▶ _WORK INSTRUCTIONS_
Word for word, repeat the entries, minus the pictures.

···

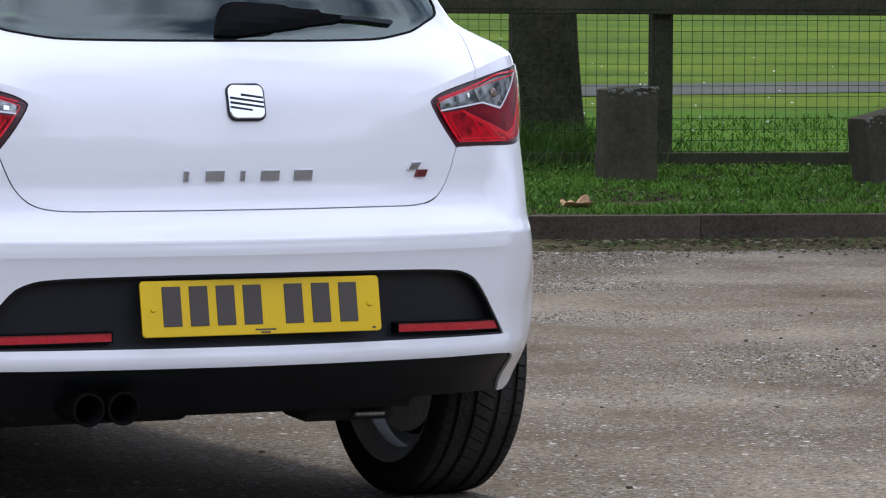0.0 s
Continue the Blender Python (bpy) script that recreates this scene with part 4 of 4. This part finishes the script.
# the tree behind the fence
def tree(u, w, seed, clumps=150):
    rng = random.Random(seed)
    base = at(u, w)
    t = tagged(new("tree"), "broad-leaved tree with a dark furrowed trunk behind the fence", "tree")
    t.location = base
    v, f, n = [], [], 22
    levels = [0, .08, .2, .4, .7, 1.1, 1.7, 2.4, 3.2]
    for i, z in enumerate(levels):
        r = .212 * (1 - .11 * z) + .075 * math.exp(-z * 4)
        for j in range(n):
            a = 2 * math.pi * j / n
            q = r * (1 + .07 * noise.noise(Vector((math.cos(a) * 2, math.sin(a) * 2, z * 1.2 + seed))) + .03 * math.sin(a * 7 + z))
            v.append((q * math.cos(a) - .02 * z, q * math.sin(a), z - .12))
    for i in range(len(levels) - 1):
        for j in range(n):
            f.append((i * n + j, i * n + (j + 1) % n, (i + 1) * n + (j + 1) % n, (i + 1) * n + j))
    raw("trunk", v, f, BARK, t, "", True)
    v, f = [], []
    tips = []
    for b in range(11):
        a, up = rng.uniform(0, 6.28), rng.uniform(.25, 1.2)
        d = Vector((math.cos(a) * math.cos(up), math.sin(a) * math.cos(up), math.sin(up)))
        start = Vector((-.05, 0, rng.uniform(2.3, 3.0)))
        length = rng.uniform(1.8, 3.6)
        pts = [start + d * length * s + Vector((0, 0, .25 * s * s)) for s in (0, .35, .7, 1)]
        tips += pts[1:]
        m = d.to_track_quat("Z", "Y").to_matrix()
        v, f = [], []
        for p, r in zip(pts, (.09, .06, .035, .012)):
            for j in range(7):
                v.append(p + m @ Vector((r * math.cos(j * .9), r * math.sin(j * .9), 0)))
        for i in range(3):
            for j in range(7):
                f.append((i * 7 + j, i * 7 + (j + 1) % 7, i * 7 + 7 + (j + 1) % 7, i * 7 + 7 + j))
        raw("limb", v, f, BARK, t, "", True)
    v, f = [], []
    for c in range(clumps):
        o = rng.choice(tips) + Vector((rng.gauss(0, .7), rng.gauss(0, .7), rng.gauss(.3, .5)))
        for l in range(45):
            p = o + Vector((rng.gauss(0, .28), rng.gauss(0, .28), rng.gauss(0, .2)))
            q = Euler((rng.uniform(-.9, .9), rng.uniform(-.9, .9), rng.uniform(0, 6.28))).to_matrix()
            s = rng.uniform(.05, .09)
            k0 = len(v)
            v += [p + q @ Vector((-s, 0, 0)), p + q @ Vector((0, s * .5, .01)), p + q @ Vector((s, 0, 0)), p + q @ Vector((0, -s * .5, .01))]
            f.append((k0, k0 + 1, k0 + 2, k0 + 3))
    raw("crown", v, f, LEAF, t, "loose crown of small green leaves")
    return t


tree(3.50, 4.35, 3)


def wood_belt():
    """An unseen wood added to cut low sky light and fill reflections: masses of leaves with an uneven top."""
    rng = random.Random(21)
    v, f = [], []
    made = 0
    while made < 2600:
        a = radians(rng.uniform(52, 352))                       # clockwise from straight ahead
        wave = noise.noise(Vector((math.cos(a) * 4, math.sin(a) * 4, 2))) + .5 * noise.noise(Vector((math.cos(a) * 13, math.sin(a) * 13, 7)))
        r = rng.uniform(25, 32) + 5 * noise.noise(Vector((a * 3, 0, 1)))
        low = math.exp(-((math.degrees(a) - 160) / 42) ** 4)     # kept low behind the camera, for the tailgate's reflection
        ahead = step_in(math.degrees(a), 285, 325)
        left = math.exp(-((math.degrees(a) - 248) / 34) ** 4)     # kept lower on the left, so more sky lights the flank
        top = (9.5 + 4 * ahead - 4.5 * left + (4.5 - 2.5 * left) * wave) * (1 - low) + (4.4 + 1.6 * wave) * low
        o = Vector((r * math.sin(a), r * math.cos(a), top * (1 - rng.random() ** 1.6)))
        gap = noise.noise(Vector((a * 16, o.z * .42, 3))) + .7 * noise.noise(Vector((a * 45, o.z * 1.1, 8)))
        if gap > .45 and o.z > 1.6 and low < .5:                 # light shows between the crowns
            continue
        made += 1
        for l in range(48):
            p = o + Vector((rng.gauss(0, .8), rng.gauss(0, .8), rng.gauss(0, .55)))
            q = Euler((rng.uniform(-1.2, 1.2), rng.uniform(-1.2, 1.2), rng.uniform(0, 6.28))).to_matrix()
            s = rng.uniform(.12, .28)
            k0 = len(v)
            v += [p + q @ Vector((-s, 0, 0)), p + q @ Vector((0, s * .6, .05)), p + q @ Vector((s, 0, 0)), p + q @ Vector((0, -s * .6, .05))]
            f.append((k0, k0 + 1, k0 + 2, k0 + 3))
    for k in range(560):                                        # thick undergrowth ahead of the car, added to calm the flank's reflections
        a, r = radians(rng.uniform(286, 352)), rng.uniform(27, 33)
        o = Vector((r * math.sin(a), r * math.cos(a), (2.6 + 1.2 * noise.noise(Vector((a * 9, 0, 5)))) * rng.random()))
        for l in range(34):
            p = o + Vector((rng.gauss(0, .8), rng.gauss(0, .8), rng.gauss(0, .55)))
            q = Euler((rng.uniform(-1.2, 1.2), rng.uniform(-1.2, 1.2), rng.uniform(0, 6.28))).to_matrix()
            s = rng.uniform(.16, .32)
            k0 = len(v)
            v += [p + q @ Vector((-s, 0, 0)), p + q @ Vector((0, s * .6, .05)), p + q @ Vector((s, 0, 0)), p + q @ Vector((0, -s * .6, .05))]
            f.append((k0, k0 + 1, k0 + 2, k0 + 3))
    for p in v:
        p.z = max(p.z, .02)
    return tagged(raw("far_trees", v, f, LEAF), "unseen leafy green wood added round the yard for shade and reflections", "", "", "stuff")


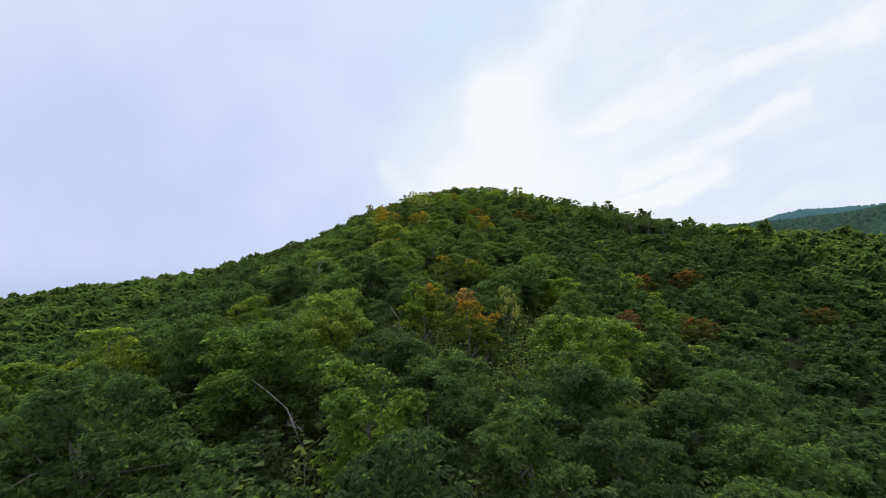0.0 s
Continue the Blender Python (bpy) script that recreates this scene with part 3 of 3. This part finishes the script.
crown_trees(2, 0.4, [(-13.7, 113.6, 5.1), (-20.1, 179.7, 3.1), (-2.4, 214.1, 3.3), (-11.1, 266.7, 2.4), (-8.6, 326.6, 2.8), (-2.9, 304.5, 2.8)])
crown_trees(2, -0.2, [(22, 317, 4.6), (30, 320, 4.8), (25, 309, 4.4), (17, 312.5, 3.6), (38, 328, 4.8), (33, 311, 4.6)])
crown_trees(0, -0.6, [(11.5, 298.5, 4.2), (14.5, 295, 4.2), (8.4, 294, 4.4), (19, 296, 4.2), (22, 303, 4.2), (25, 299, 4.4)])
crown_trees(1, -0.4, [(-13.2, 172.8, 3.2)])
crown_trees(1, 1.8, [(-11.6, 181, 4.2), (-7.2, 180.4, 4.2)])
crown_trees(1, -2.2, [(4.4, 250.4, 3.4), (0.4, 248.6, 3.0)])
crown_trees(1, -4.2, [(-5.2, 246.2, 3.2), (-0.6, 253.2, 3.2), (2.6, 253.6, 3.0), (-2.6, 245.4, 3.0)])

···

▶ _THE COMPLETED TASK_
0.0 s
Continue the Blender Python (bpy) script that recreates this scene with part 4 of 4. This part finishes the script.
# the tree behind the fence
def tree(u, w, seed, clumps=150):
    rng = random.Random(seed)
    base = at(u, w)
    t = tagged(new("tree"), "broad-leaved tree with a dark furrowed trunk behind the fence", "tree")
    t.location = base
    v, f, n = [], [], 22
    levels = [0, .08, .2, .4, .7, 1.1, 1.7, 2.4, 3.2]
    for i, z in enumerate(levels):
        r = .212 * (1 - .11 * z) + .075 * math.exp(-z * 4)
        for j in range(n):
            a = 2 * math.pi * j / n
            q = r * (1 + .07 * noise.noise(Vector((math.cos(a) * 2, math.sin(a) * 2, z * 1.2 + seed))) + .03 * math.sin(a * 7 + z))
            v.append((q * math.cos(a) - .02 * z, q * math.sin(a), z - .12))
    for i in range(len(levels) - 1):
        for j in range(n):
            f.append((i * n + j, i * n + (j + 1) % n, (i + 1) * n + (j + 1) % n, (i + 1) * n + j))
    raw("trunk", v, f, BARK, t, "", True)
    v, f = [], []
    tips = []
    for b in range(11):
        a, up = rng.uniform(0, 6.28), rng.uniform(.25, 1.2)
        d = Vector((math.cos(a) * math.cos(up), math.sin(a) * math.cos(up), math.sin(up)))
        start = Vector((-.05, 0, rng.uniform(2.3, 3.0)))
        length = rng.uniform(1.8, 3.6)
        pts = [start + d * length * s + Vector((0, 0, .25 * s * s)) for s in (0, .35, .7, 1)]
        tips += pts[1:]
        m = d.to_track_quat("Z", "Y").to_matrix()
        v, f = [], []
        for p, r in zip(pts, (.09, .06, .035, .012)):
            for j in range(7):
                v.append(p + m @ Vector((r * math.cos(j * .9), r * math.sin(j * .9), 0)))
        for i in range(3):
            for j in range(7):
                f.append((i * 7 + j, i * 7 + (j + 1) % 7, i * 7 + 7 + (j + 1) % 7, i * 7 + 7 + j))
        raw("limb", v, f, BARK, t, "", True)
    v, f = [], []
    for c in range(clumps):
        o = rng.choice(tips) + Vector((rng.gauss(0, .7), rng.gauss(0, .7), rng.gauss(.3, .5)))
        for l in range(45):
            p = o + Vector((rng.gauss(0, .28), rng.gauss(0, .28), rng.gauss(0, .2)))
            q = Euler((rng.uniform(-.9, .9), rng.uniform(-.9, .9), rng.uniform(0, 6.28))).to_matrix()
            s = rng.uniform(.05, .09)
            k0 = len(v)
            v += [p + q @ Vector((-s, 0, 0)), p + q @ Vector((0, s * .5, .01)), p + q @ Vector((s, 0, 0)), p + q @ Vector((0, -s * .5, .01))]
            f.append((k0, k0 + 1, k0 + 2, k0 + 3))
    raw("crown", v, f, LEAF, t, "loose crown of small green leaves")
    return t


tree(3.50, 4.35, 3)


def wood_belt():
    """An unseen wood added to cut low sky light and fill reflections: masses of leaves with an uneven top."""
    rng = random.Random(21)
    v, f = [], []
    made = 0
    while made < 2600:
        a = radians(rng.uniform(52, 352))                       # clockwise from straight ahead
        wave = noise.noise(Vector((math.cos(a) * 4, math.sin(a) * 4, 2))) + .5 * noise.noise(Vector((math.cos(a) * 13, math.sin(a) * 13, 7)))
        r = rng.uniform(25, 32) + 5 * noise.noise(Vector((a * 3, 0, 1)))
        low = math.exp(-((math.degrees(a) - 160) / 42) ** 4)     # kept low behind the camera, for the tailgate's reflection
        ahead = step_in(math.degrees(a), 285, 325)
        left = math.exp(-((math.degrees(a) - 248) / 34) ** 4)     # kept lower on the left, so more sky lights the flank
        top = (9.5 + 4 * ahead - 4.5 * left + (4.5 - 2.5 * left) * wave) * (1 - low) + (4.4 + 1.6 * wave) * low
        o = Vector((r * math.sin(a), r * math.cos(a), top * (1 - rng.random() ** 1.6)))
        gap = noise.noise(Vector((a * 16, o.z * .42, 3))) + .7 * noise.noise(Vector((a * 45, o.z * 1.1, 8)))
        if gap > .45 and o.z > 1.6 and low < .5:                 # light shows between the crowns
            continue
        made += 1
        for l in range(48):
            p = o + Vector((rng.gauss(0, .8), rng.gauss(0, .8), rng.gauss(0, .55)))
            q = Euler((rng.uniform(-1.2, 1.2), rng.uniform(-1.2, 1.2), rng.uniform(0, 6.28))).to_matrix()
            s = rng.uniform(.12, .28)
            k0 = len(v)
            v += [p + q @ Vector((-s, 0, 0)), p + q @ Vector((0, s * .6, .05)), p + q @ Vector((s, 0, 0)), p + q @ Vector((0, -s * .6, .05))]
            f.append((k0, k0 + 1, k0 + 2, k0 + 3))
    for k in range(560):                                        # thick undergrowth ahead of the car, added to calm the flank's reflections
        a, r = radians(rng.uniform(286, 352)), rng.uniform(27, 33)
        o = Vector((r * math.sin(a), r * math.cos(a), (2.6 + 1.2 * noise.noise(Vector((a * 9, 0, 5)))) * rng.random()))
        for l in range(34):
            p = o + Vector((rng.gauss(0, .8), rng.gauss(0, .8), rng.gauss(0, .55)))
            q = Euler((rng.uniform(-1.2, 1.2), rng.uniform(-1.2, 1.2), rng.uniform(0, 6.28))).to_matrix()
            s = rng.uniform(.16, .32)
            k0 = len(v)
            v += [p + q @ Vector((-s, 0, 0)), p + q @ Vector((0, s * .6, .05)), p + q @ Vector((s, 0, 0)), p + q @ Vector((0, -s * .6, .05))]
            f.append((k0, k0 + 1, k0 + 2, k0 + 3))
    for p in v:
        p.z = max(p.z, .02)
    return tagged(raw("far_trees", v, f, LEAF), "unseen leafy green wood added round the yard for shade and reflections", "", "", "stuff")


0.0 s
Continue the Blender Python (bpy) script that recreates this scene with part 3 of 3. This part finishes the script.
crown_trees(2, 0.4, [(-13.7, 113.6, 5.1), (-20.1, 179.7, 3.1), (-2.4, 214.1, 3.3), (-11.1, 266.7, 2.4), (-8.6, 326.6, 2.8), (-2.9, 304.5, 2.8)])
crown_trees(2, -0.2, [(22, 317, 4.6), (30, 320, 4.8), (25, 309, 4.4), (17, 312.5, 3.6), (38, 328, 4.8), (33, 311, 4.6)])
crown_trees(0, -0.6, [(11.5, 298.5, 4.2), (14.5, 295, 4.2), (8.4, 294, 4.4), (19, 296, 4.2), (22, 303, 4.2), (25, 299, 4.4)])
crown_trees(1, -0.4, [(-13.2, 172.8, 3.2)])
crown_trees(1, 1.8, [(-11.6, 181, 4.2), (-7.2, 180.4, 4.2)])
crown_trees(1, -2.2, [(4.4, 250.4, 3.4), (0.4, 248.6, 3.0)])
crown_trees(1, -4.2, [(-5.2, 246.2, 3.2), (-0.6, 253.2, 3.2), (2.6, 253.6, 3.0), (-2.6, 245.4, 3.0)])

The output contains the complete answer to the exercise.